Tolstoy took people born a generation or more after the events of 1812 and transposed their ages and relationships.  The characters were so true to life that his family recognized themselves as they read the pages of the novel.

He also used his eye for telling details to make his characters believable.  For example, Princes Marya practiced “a Dusek sonata, the difficult passages repeated twenty times.”  The Rostov carriage “dove down the straw-laid street.”  Jealous Sonya “turned pale, then red, and tried as hard as she cold to hear what Nikolai and Julie were saying to each other.”

Third, Tolstoy focuses on scenes, not on plot or historical accuracy.  In Anna Karenina, the first part of the story moves from one scene to another:  Stiva’s half-hearted regret for his affair with the French governess, Levin’s club dinner with Stiva, Levin’s meeting with Kitty at the ice skating rink, Anna’s arrival at the Moscow train station where she meets Vronsky, the home party where Kitty refuses Levin’s proposal, the dance where Kitty realizes Vronsky is in love with Anna, the snowy train scene where Anna is agitated by memories of Vronsky.  Each scene contains one essential quality:  the forward thrust of life.  These scenes are like short stories strung loosely together by the actions of repeating characters.

Of course, analyzing a great writer, and understanding what makes his or her writing great, does not guarantee that a writer will write well.  I have heard some people advise to hand write, word for word, a paragraph of a great writer, and then to substitute words to make your own writing great.

A much better idea, I think, is to look at these three qualities of Tolstoy’s writing and incorporate them into your own fiction.  Base characters on people you know well.  Describe them as completely as you can, warts and all.  And show them off in scenes where they live fully.

Do you read like an editor?

I do, and I wish sometimes I could turn off my editing instinct.

For instance, last week I  reread Pride and Prejudice.  Everything was fine until I reached chapter 10.  There, the heroine, Elizabeth, is sparring verbally with Mr. Darcy, a stranger to whom she has taken a dislike, when the author reveals that “Darcy had never been so bewitched by any woman as he was by her.”
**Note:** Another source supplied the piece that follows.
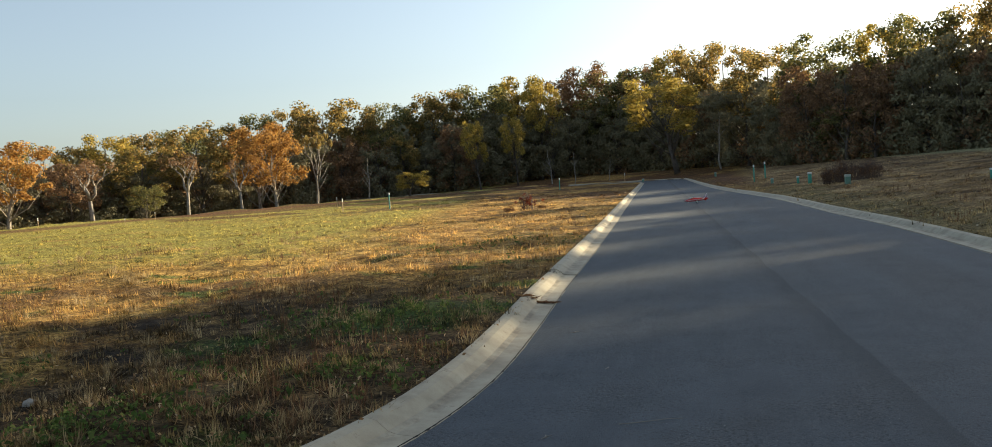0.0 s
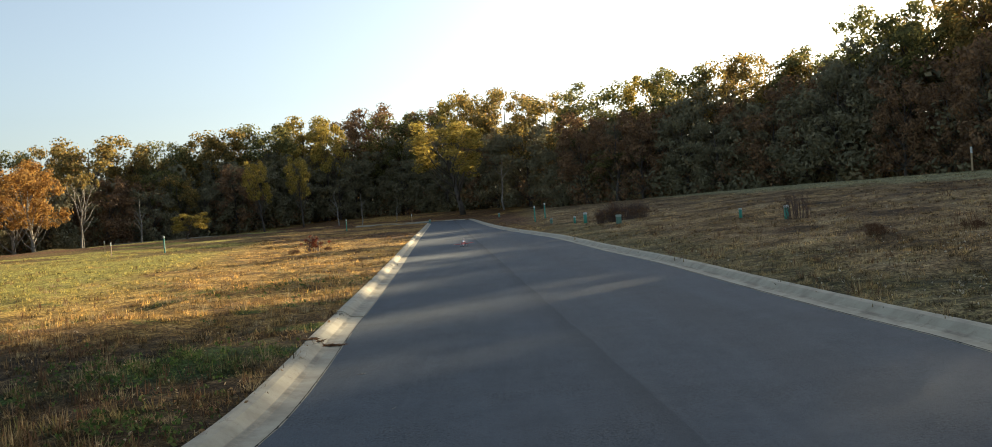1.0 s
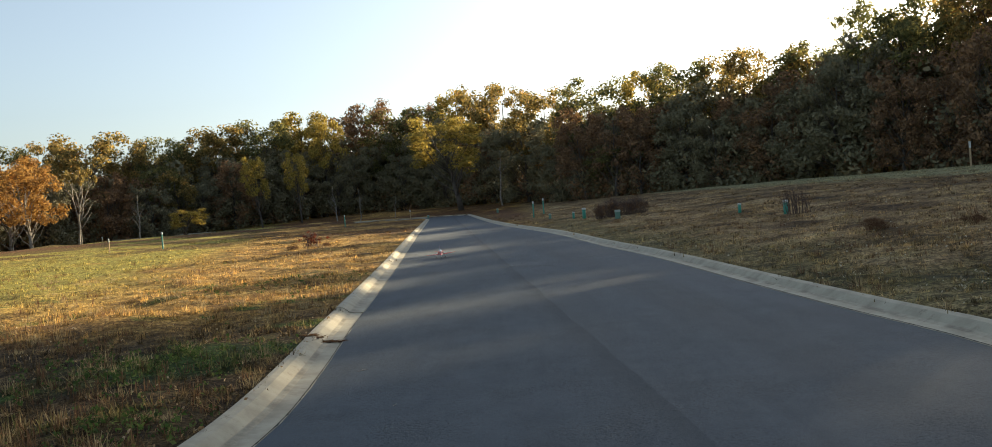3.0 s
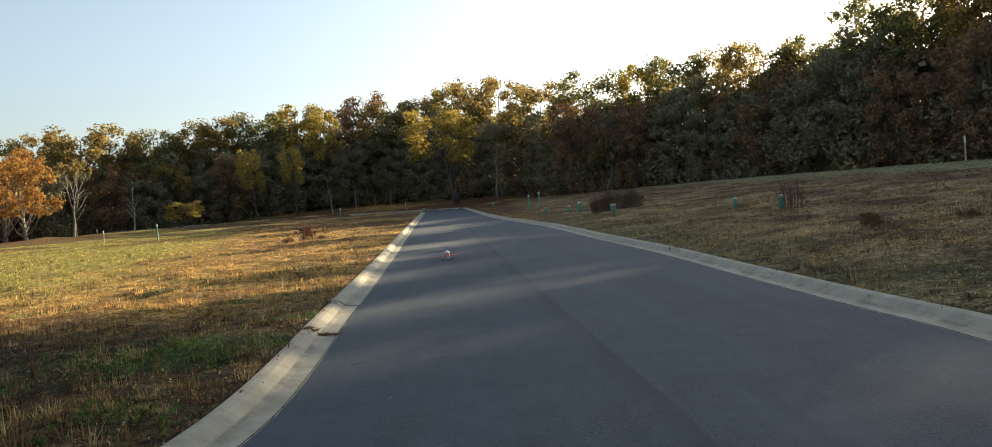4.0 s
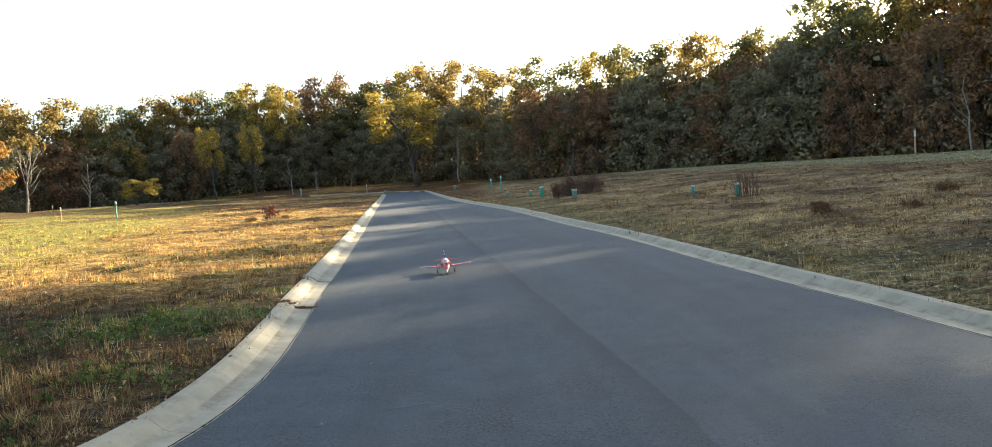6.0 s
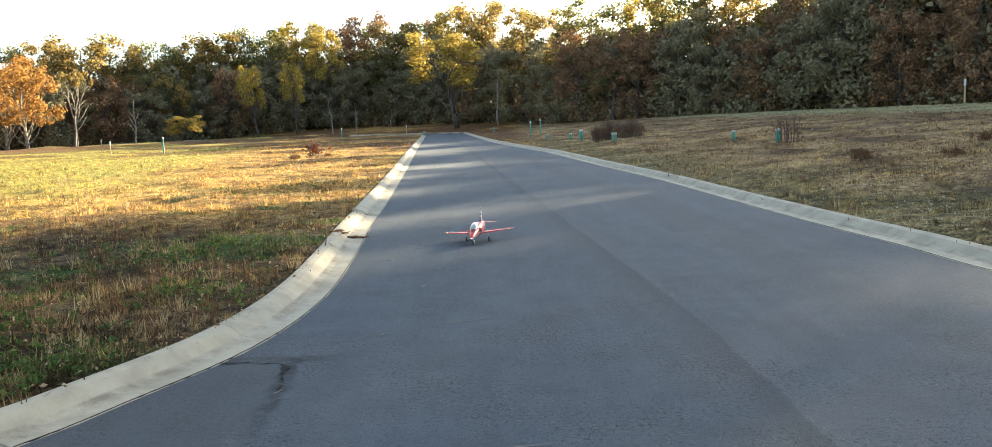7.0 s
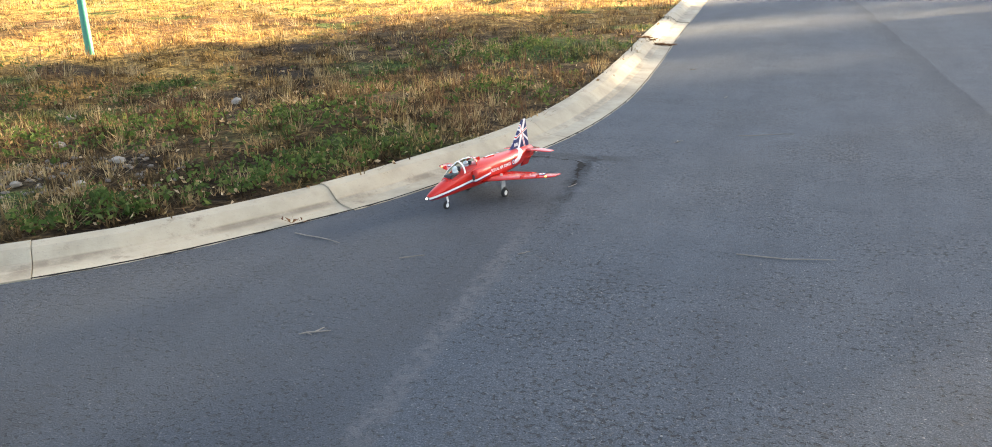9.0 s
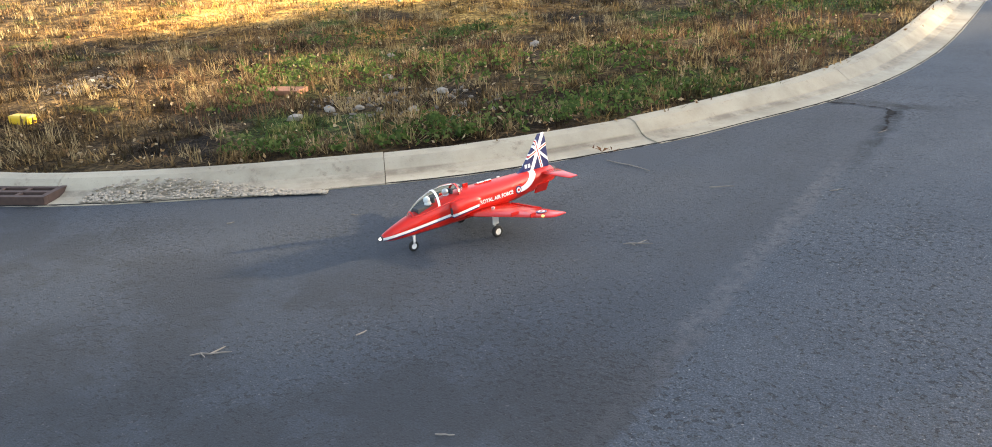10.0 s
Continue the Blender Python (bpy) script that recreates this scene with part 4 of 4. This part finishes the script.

Now, had I been Jane Austen’s editor, I would have told her to leave out this line and all future lines alluding to Mr. Darcy’s falling in love with Elizabeth Bennett.  Instead, let us, the readers, discover that Darcy is in love with Elizabeth the same way Elizabeth does, with his abrupt proposal of marriage.  To Elizabeth, this proposal comes out of nowhere, but not to us.  Since we, the readers, are identifying with Elizabeth as we read, let us feel the same profound shock she does at this startling announcement.

Another book I edit as I read is War and Peace.  Near its end, two of the main characters, Pierre and Natasha, meet up again after years separated by the Napoleonic Wars.  That is where the book should end (spoiler alert) with them falling in love.  Tolstoy should not have included the anticlimatical scene which occurs several years past that time.

Even Shakespeare doesn’t get a pass with me.  Every time I reread  Romeo and Juliet, I find Mercutio more fascinating than Romeo.  But what does Shakespeare do?  He kills off Mercutio in Act III.  Ugg!  What Shakespeare should have done was to recognize that he had created a mesmerizing minor character and made him the major character.  He should have rewritten the play to have the man-of-the-world, Mercutio, fall for innocent Juliet.  What a contrast!

But alas, Austen, Tolstoy and Shakespeare didn’t consult with me.